> **Given exercise**
Write out the whole listing again, exactly as given.

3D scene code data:
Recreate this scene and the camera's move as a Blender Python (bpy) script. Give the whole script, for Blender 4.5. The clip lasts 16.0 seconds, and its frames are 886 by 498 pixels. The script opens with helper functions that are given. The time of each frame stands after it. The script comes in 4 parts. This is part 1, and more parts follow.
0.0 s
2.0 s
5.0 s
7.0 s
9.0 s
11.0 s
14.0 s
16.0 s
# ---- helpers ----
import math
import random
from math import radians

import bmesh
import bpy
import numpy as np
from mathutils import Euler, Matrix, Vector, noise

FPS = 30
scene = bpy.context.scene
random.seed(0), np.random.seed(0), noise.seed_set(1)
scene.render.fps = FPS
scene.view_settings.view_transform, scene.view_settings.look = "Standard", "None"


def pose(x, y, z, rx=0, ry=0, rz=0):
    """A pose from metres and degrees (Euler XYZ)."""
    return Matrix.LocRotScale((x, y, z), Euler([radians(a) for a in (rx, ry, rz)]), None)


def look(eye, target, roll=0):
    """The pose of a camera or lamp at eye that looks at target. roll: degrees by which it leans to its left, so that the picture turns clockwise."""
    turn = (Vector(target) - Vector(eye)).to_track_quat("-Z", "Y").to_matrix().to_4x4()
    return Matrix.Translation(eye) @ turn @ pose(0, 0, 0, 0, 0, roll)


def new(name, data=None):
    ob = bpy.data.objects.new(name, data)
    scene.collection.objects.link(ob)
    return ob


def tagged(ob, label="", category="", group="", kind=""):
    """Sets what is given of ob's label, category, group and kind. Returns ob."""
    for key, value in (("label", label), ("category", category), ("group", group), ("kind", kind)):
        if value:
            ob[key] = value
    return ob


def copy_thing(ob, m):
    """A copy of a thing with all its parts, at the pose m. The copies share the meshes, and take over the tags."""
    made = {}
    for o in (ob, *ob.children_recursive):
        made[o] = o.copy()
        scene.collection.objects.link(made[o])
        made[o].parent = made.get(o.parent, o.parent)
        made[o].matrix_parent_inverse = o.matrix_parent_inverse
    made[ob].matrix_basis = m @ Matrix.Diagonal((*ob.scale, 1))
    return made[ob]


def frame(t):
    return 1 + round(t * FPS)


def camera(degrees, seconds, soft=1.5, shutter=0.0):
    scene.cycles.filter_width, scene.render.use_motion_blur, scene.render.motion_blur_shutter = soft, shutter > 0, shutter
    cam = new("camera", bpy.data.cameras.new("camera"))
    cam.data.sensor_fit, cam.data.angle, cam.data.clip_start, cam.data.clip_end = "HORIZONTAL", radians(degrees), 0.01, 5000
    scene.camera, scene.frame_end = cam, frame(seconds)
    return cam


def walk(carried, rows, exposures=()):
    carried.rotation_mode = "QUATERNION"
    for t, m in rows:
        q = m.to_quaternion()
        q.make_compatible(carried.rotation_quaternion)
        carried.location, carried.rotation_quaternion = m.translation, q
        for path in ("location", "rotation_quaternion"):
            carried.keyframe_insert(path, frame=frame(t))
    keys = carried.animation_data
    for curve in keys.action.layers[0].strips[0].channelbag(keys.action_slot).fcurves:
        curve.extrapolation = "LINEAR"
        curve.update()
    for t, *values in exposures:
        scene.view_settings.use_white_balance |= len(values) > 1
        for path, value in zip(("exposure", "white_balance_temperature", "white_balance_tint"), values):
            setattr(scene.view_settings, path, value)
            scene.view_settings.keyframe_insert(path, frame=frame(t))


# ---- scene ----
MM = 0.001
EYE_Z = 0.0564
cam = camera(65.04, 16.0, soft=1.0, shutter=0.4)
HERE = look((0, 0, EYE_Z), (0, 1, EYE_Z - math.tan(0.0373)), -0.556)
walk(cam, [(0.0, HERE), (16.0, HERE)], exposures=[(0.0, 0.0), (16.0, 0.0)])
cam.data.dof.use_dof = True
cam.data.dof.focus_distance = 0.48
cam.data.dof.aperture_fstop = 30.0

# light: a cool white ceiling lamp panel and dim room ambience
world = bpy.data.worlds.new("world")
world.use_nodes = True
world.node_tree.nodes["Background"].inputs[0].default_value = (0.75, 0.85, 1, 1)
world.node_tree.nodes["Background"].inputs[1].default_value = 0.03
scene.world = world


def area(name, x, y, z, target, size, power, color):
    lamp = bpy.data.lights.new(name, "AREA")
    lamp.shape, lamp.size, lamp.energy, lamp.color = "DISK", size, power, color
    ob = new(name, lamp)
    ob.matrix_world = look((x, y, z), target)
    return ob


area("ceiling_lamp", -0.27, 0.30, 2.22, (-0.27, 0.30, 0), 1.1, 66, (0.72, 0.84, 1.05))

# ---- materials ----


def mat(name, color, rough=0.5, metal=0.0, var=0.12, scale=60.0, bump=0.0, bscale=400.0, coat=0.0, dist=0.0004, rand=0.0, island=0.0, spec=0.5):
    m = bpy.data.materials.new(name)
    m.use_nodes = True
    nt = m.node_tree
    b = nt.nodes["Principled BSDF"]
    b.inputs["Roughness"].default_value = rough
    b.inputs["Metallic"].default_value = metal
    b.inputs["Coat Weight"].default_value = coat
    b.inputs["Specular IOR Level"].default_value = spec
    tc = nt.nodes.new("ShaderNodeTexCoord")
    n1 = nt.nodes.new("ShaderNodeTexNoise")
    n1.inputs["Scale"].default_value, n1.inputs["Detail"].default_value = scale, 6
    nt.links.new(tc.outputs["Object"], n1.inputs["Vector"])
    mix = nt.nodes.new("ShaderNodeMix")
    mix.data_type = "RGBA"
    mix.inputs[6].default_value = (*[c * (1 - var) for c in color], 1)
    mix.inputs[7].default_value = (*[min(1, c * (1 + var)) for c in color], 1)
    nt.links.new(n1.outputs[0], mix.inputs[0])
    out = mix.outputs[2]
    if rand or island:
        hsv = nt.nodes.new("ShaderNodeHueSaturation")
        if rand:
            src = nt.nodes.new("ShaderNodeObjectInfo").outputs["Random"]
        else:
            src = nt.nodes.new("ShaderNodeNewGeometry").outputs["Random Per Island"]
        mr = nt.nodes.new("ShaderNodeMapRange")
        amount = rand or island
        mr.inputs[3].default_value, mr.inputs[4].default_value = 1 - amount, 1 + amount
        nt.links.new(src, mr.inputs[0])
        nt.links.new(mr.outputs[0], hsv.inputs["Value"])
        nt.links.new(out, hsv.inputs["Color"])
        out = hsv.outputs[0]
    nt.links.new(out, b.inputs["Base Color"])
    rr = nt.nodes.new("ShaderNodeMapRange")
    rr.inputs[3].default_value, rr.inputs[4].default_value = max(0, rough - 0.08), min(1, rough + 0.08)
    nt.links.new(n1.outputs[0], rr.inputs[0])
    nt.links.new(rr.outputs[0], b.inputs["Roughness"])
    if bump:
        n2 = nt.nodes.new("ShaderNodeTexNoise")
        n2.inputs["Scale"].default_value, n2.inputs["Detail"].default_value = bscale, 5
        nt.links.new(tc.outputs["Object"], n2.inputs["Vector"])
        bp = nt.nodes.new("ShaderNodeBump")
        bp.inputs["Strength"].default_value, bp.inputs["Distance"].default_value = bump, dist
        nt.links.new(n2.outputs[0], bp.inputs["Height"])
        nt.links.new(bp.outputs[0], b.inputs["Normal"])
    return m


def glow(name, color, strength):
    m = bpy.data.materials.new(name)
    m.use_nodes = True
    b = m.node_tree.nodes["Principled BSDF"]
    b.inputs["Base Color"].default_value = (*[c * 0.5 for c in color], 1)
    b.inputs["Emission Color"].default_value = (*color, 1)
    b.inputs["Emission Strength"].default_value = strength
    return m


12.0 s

> **Output of the exercise**
Recreate this scene and the camera's move as a Blender Python (bpy) script. Give the whole script, for Blender 4.5. The clip lasts 16.0 seconds, and its frames are 886 by 498 pixels. The script opens with helper functions that are given. The time of each frame stands after it. The script comes in 4 parts. This is part 1, and more parts follow.
0.0 s
2.0 s
5.0 s
7.0 s
9.0 s
11.0 s
14.0 s
16.0 s
# ---- helpers ----
import math
import random
from math import radians

import bmesh
import bpy
import numpy as np
from mathutils import Euler, Matrix, Vector, noise

FPS = 30
scene = bpy.context.scene
random.seed(0), np.random.seed(0), noise.seed_set(1)
scene.render.fps = FPS
scene.view_settings.view_transform, scene.view_settings.look = "Standard", "None"


def pose(x, y, z, rx=0, ry=0, rz=0):
    """A pose from metres and degrees (Euler XYZ)."""
    return Matrix.LocRotScale((x, y, z), Euler([radians(a) for a in (rx, ry, rz)]), None)


def look(eye, target, roll=0):
    """The pose of a camera or lamp at eye that looks at target. roll: degrees by which it leans to its left, so that the picture turns clockwise."""
    turn = (Vector(target) - Vector(eye)).to_track_quat("-Z", "Y").to_matrix().to_4x4()
    return Matrix.Translation(eye) @ turn @ pose(0, 0, 0, 0, 0, roll)


def new(name, data=None):
    ob = bpy.data.objects.new(name, data)
    scene.collection.objects.link(ob)
    return ob


def tagged(ob, label="", category="", group="", kind=""):
    """Sets what is given of ob's label, category, group and kind. Returns ob."""
    for key, value in (("label", label), ("category", category), ("group", group), ("kind", kind)):
        if value:
            ob[key] = value
    return ob


def copy_thing(ob, m):
    """A copy of a thing with all its parts, at the pose m. The copies share the meshes, and take over the tags."""
    made = {}
    for o in (ob, *ob.children_recursive):
        made[o] = o.copy()
        scene.collection.objects.link(made[o])
        made[o].parent = made.get(o.parent, o.parent)
        made[o].matrix_parent_inverse = o.matrix_parent_inverse
    made[ob].matrix_basis = m @ Matrix.Diagonal((*ob.scale, 1))
    return made[ob]


def frame(t):
    return 1 + round(t * FPS)


def camera(degrees, seconds, soft=1.5, shutter=0.0):
    scene.cycles.filter_width, scene.render.use_motion_blur, scene.render.motion_blur_shutter = soft, shutter > 0, shutter
    cam = new("camera", bpy.data.cameras.new("camera"))
    cam.data.sensor_fit, cam.data.angle, cam.data.clip_start, cam.data.clip_end = "HORIZONTAL", radians(degrees), 0.01, 5000
    scene.camera, scene.frame_end = cam, frame(seconds)
    return cam


def walk(carried, rows, exposures=()):
    carried.rotation_mode = "QUATERNION"
    for t, m in rows:
        q = m.to_quaternion()
        q.make_compatible(carried.rotation_quaternion)
        carried.location, carried.rotation_quaternion = m.translation, q
        for path in ("location", "rotation_quaternion"):
            carried.keyframe_insert(path, frame=frame(t))
    keys = carried.animation_data
    for curve in keys.action.layers[0].strips[0].channelbag(keys.action_slot).fcurves:
        curve.extrapolation = "LINEAR"
        curve.update()
    for t, *values in exposures:
        scene.view_settings.use_white_balance |= len(values) > 1
        for path, value in zip(("exposure", "white_balance_temperature", "white_balance_tint"), values):
            setattr(scene.view_settings, path, value)
            scene.view_settings.keyframe_insert(path, frame=frame(t))


# ---- scene ----
MM = 0.001
EYE_Z = 0.0564
cam = camera(65.04, 16.0, soft=1.0, shutter=0.4)
HERE = look((0, 0, EYE_Z), (0, 1, EYE_Z - math.tan(0.0373)), -0.556)
walk(cam, [(0.0, HERE), (16.0, HERE)], exposures=[(0.0, 0.0), (16.0, 0.0)])
cam.data.dof.use_dof = True
cam.data.dof.focus_distance = 0.48
cam.data.dof.aperture_fstop = 30.0

# light: a cool white ceiling lamp panel and dim room ambience
world = bpy.data.worlds.new("world")
world.use_nodes = True
world.node_tree.nodes["Background"].inputs[0].default_value = (0.75, 0.85, 1, 1)
world.node_tree.nodes["Background"].inputs[1].default_value = 0.03
scene.world = world


def area(name, x, y, z, target, size, power, color):
    lamp = bpy.data.lights.new(name, "AREA")
    lamp.shape, lamp.size, lamp.energy, lamp.color = "DISK", size, power, color
    ob = new(name, lamp)
    ob.matrix_world = look((x, y, z), target)
    return ob


area("ceiling_lamp", -0.27, 0.30, 2.22, (-0.27, 0.30, 0), 1.1, 66, (0.72, 0.84, 1.05))

# ---- materials ----


def mat(name, color, rough=0.5, metal=0.0, var=0.12, scale=60.0, bump=0.0, bscale=400.0, coat=0.0, dist=0.0004, rand=0.0, island=0.0, spec=0.5):
    m = bpy.data.materials.new(name)
    m.use_nodes = True
    nt = m.node_tree
    b = nt.nodes["Principled BSDF"]
    b.inputs["Roughness"].default_value = rough
    b.inputs["Metallic"].default_value = metal
    b.inputs["Coat Weight"].default_value = coat
    b.inputs["Specular IOR Level"].default_value = spec
    tc = nt.nodes.new("ShaderNodeTexCoord")
    n1 = nt.nodes.new("ShaderNodeTexNoise")
    n1.inputs["Scale"].default_value, n1.inputs["Detail"].default_value = scale, 6
    nt.links.new(tc.outputs["Object"], n1.inputs["Vector"])
    mix = nt.nodes.new("ShaderNodeMix")
    mix.data_type = "RGBA"
    mix.inputs[6].default_value = (*[c * (1 - var) for c in color], 1)
    mix.inputs[7].default_value = (*[min(1, c * (1 + var)) for c in color], 1)
    nt.links.new(n1.outputs[0], mix.inputs[0])
    out = mix.outputs[2]
    if rand or island:
        hsv = nt.nodes.new("ShaderNodeHueSaturation")
        if rand:
            src = nt.nodes.new("ShaderNodeObjectInfo").outputs["Random"]
        else:
            src = nt.nodes.new("ShaderNodeNewGeometry").outputs["Random Per Island"]
        mr = nt.nodes.new("ShaderNodeMapRange")
        amount = rand or island
        mr.inputs[3].default_value, mr.inputs[4].default_value = 1 - amount, 1 + amount
        nt.links.new(src, mr.inputs[0])
        nt.links.new(mr.outputs[0], hsv.inputs["Value"])
        nt.links.new(out, hsv.inputs["Color"])
        out = hsv.outputs[0]
    nt.links.new(out, b.inputs["Base Color"])
    rr = nt.nodes.new("ShaderNodeMapRange")
    rr.inputs[3].default_value, rr.inputs[4].default_value = max(0, rough - 0.08), min(1, rough + 0.08)
    nt.links.new(n1.outputs[0], rr.inputs[0])
    nt.links.new(rr.outputs[0], b.inputs["Roughness"])
    if bump:
        n2 = nt.nodes.new("ShaderNodeTexNoise")
        n2.inputs["Scale"].default_value, n2.inputs["Detail"].default_value = bscale, 5
        nt.links.new(tc.outputs["Object"], n2.inputs["Vector"])
        bp = nt.nodes.new("ShaderNodeBump")
        bp.inputs["Strength"].default_value, bp.inputs["Distance"].default_value = bump, dist
        nt.links.new(n2.outputs[0], bp.inputs["Height"])
        nt.links.new(bp.outputs[0], b.inputs["Normal"])
    return m


def glow(name, color, strength):
    m = bpy.data.materials.new(name)
    m.use_nodes = True
    b = m.node_tree.nodes["Principled BSDF"]
    b.inputs["Base Color"].default_value = (*[c * 0.5 for c in color], 1)
    b.inputs["Emission Color"].default_value = (*color, 1)
    b.inputs["Emission Strength"].default_value = strength
    return m


12.0 s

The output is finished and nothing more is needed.